What you will do
Set all the material down again unchanged, without the pictures.

━━ Given information

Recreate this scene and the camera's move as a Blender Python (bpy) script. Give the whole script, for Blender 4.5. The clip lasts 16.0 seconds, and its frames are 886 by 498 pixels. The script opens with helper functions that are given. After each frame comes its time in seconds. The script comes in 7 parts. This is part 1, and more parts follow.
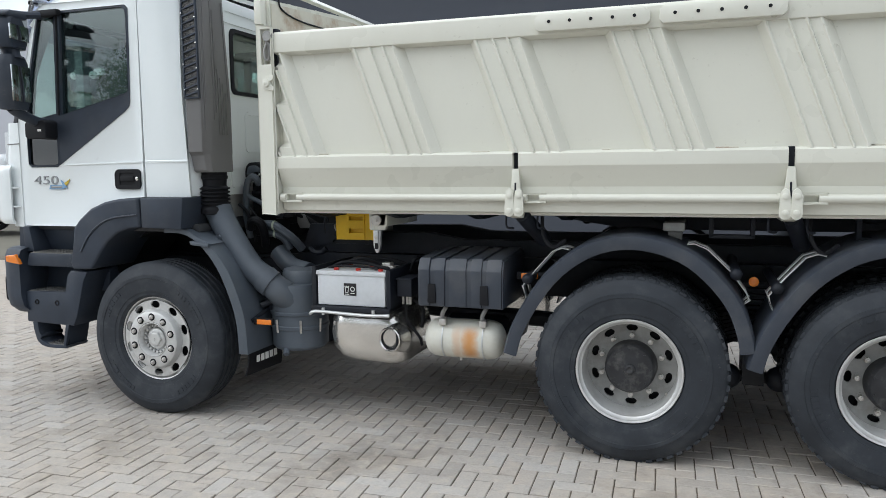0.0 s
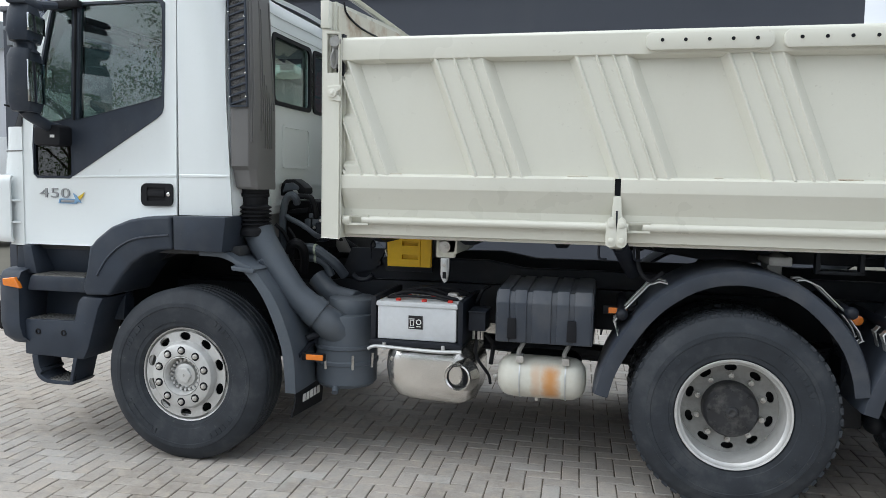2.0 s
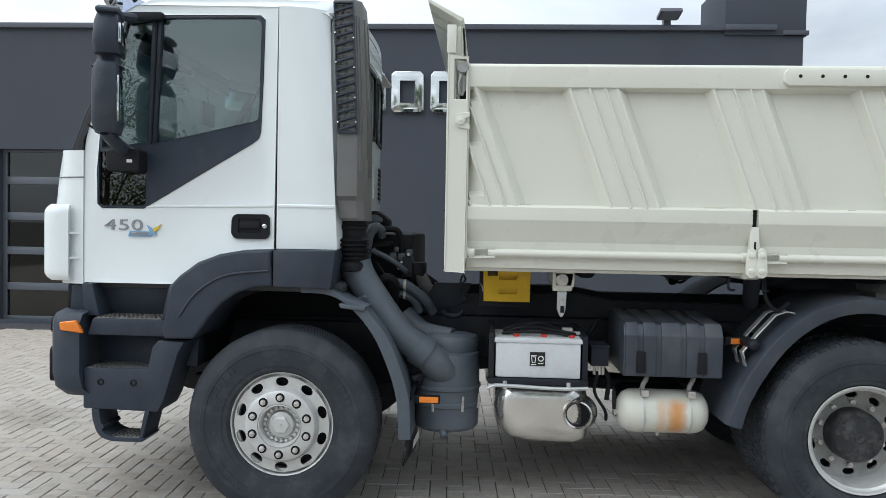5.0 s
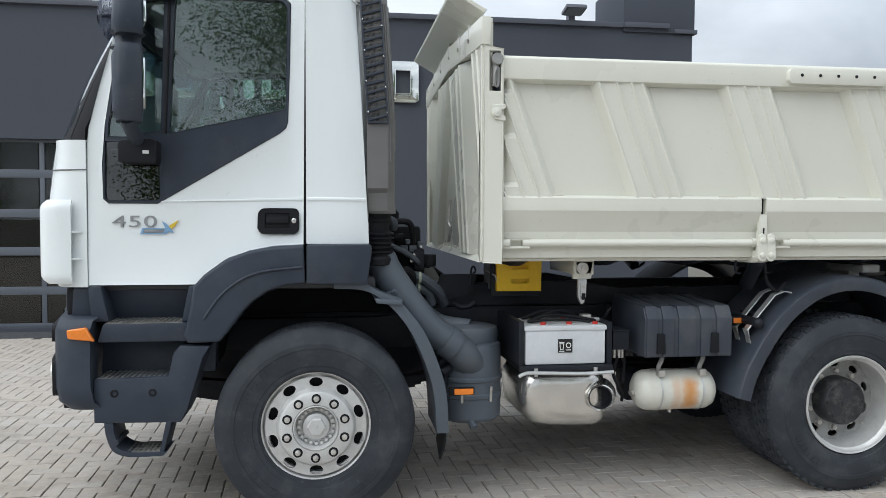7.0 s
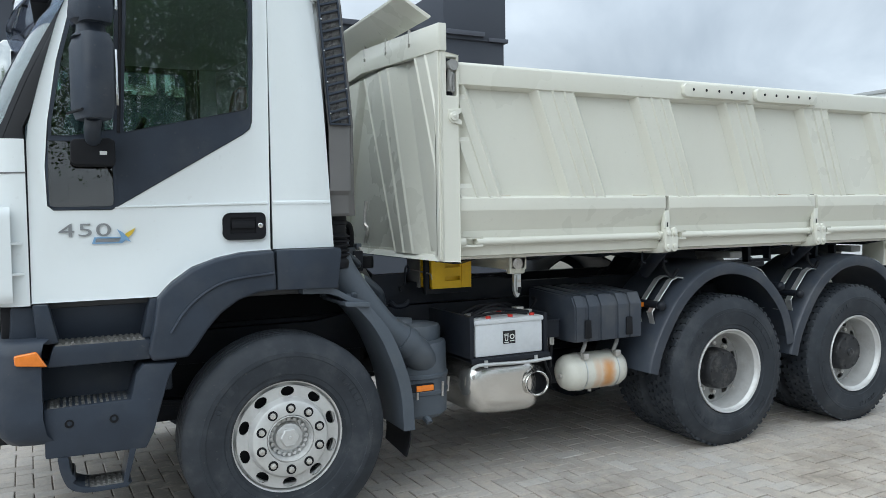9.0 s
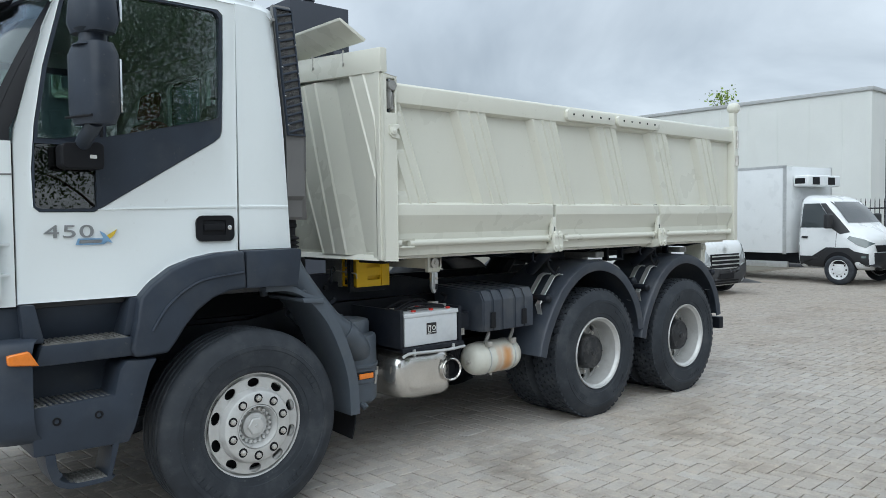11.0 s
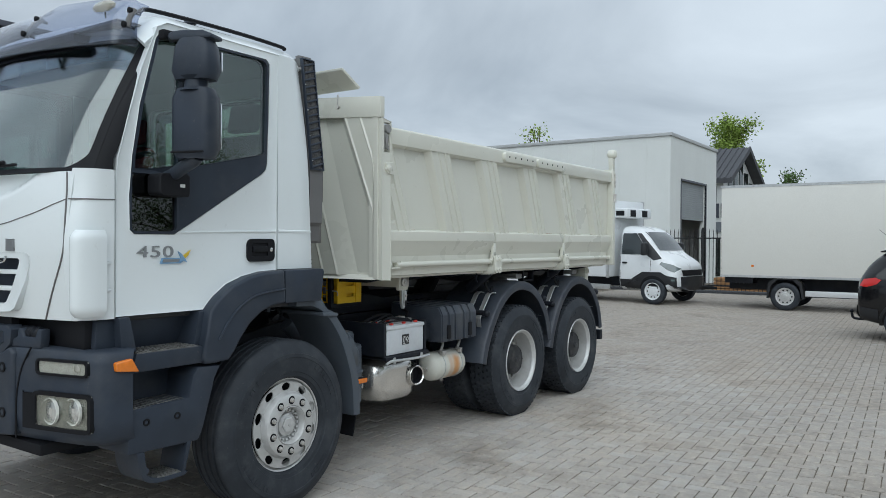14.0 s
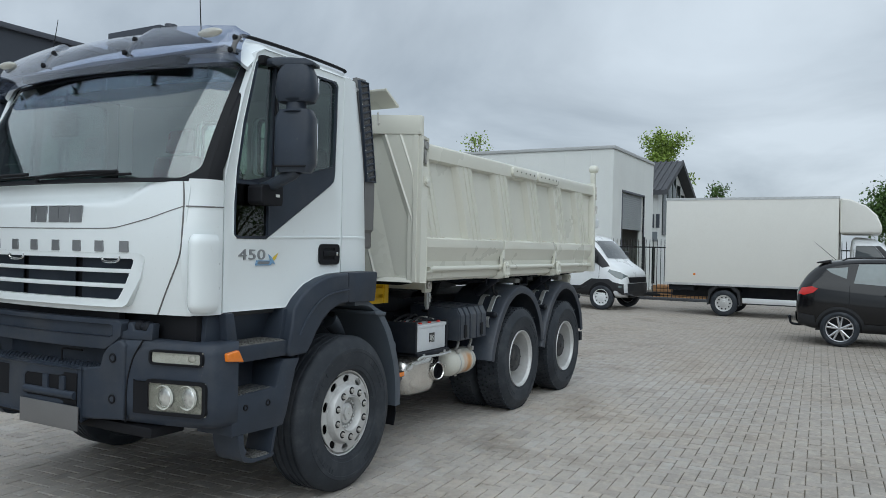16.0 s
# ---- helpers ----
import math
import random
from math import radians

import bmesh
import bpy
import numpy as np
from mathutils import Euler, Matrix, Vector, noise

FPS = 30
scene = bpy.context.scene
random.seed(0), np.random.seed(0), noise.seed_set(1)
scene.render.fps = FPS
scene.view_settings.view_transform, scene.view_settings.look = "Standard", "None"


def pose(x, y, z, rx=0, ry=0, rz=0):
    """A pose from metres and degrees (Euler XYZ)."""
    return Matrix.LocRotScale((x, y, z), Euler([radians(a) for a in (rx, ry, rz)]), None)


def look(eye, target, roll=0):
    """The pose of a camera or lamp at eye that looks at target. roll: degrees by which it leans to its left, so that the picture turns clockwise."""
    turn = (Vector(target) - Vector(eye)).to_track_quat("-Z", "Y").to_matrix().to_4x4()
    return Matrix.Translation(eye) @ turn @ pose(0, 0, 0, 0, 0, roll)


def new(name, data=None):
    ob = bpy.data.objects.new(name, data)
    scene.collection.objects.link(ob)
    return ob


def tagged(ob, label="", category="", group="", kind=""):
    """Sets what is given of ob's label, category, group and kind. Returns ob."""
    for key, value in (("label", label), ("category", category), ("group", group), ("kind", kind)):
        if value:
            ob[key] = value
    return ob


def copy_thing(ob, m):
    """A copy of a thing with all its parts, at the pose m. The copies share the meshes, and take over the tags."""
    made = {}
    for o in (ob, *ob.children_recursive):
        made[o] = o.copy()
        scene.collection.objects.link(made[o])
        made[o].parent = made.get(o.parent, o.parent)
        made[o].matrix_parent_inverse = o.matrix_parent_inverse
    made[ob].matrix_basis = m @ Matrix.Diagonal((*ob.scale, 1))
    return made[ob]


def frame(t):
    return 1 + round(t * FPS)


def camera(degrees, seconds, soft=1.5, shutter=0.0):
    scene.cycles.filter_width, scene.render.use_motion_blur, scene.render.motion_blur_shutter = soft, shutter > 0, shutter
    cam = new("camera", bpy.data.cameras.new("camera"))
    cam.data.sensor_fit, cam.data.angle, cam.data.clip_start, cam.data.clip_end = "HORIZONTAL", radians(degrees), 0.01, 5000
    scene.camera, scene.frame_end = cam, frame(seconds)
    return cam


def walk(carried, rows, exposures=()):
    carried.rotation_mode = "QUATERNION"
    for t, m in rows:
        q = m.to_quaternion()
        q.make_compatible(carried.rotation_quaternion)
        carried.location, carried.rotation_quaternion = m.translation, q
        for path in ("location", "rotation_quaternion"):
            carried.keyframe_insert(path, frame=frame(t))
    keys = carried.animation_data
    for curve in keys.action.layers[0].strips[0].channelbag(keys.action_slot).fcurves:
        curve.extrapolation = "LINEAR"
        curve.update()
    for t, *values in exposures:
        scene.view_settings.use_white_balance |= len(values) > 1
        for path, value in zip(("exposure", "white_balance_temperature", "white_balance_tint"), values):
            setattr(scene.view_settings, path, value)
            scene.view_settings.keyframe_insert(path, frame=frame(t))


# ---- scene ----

━━━━

Written response
Recreate this scene and the camera's move as a Blender Python (bpy) script. Give the whole script, for Blender 4.5. The clip lasts 16.0 seconds, and its frames are 886 by 498 pixels. The script opens with helper functions that are given. After each frame comes its time in seconds. The script comes in 7 parts. This is part 1, and more parts follow.
0.0 s
2.0 s
5.0 s
7.0 s
9.0 s
11.0 s
14.0 s
16.0 s
# ---- helpers ----
import math
import random
from math import radians

import bmesh
import bpy
import numpy as np
from mathutils import Euler, Matrix, Vector, noise

FPS = 30
scene = bpy.context.scene
random.seed(0), np.random.seed(0), noise.seed_set(1)
scene.render.fps = FPS
scene.view_settings.view_transform, scene.view_settings.look = "Standard", "None"


def pose(x, y, z, rx=0, ry=0, rz=0):
    """A pose from metres and degrees (Euler XYZ)."""
    return Matrix.LocRotScale((x, y, z), Euler([radians(a) for a in (rx, ry, rz)]), None)


def look(eye, target, roll=0):
    """The pose of a camera or lamp at eye that looks at target. roll: degrees by which it leans to its left, so that the picture turns clockwise."""
    turn = (Vector(target) - Vector(eye)).to_track_quat("-Z", "Y").to_matrix().to_4x4()
    return Matrix.Translation(eye) @ turn @ pose(0, 0, 0, 0, 0, roll)


def new(name, data=None):
    ob = bpy.data.objects.new(name, data)
    scene.collection.objects.link(ob)
    return ob


def tagged(ob, label="", category="", group="", kind=""):
    """Sets what is given of ob's label, category, group and kind. Returns ob."""
    for key, value in (("label", label), ("category", category), ("group", group), ("kind", kind)):
        if value:
            ob[key] = value
    return ob


def copy_thing(ob, m):
    """A copy of a thing with all its parts, at the pose m. The copies share the meshes, and take over the tags."""
    made = {}
    for o in (ob, *ob.children_recursive):
        made[o] = o.copy()
        scene.collection.objects.link(made[o])
        made[o].parent = made.get(o.parent, o.parent)
        made[o].matrix_parent_inverse = o.matrix_parent_inverse
    made[ob].matrix_basis = m @ Matrix.Diagonal((*ob.scale, 1))
    return made[ob]


def frame(t):
    return 1 + round(t * FPS)


def camera(degrees, seconds, soft=1.5, shutter=0.0):
    scene.cycles.filter_width, scene.render.use_motion_blur, scene.render.motion_blur_shutter = soft, shutter > 0, shutter
    cam = new("camera", bpy.data.cameras.new("camera"))
    cam.data.sensor_fit, cam.data.angle, cam.data.clip_start, cam.data.clip_end = "HORIZONTAL", radians(degrees), 0.01, 5000
    scene.camera, scene.frame_end = cam, frame(seconds)
    return cam


def walk(carried, rows, exposures=()):
    carried.rotation_mode = "QUATERNION"
    for t, m in rows:
        q = m.to_quaternion()
        q.make_compatible(carried.rotation_quaternion)
        carried.location, carried.rotation_quaternion = m.translation, q
        for path in ("location", "rotation_quaternion"):
            carried.keyframe_insert(path, frame=frame(t))
    keys = carried.animation_data
    for curve in keys.action.layers[0].strips[0].channelbag(keys.action_slot).fcurves:
        curve.extrapolation = "LINEAR"
        curve.update()
    for t, *values in exposures:
        scene.view_settings.use_white_balance |= len(values) > 1
        for path, value in zip(("exposure", "white_balance_temperature", "white_balance_tint"), values):
            setattr(scene.view_settings, path, value)
            scene.view_settings.keyframe_insert(path, frame=frame(t))


# ---- scene ----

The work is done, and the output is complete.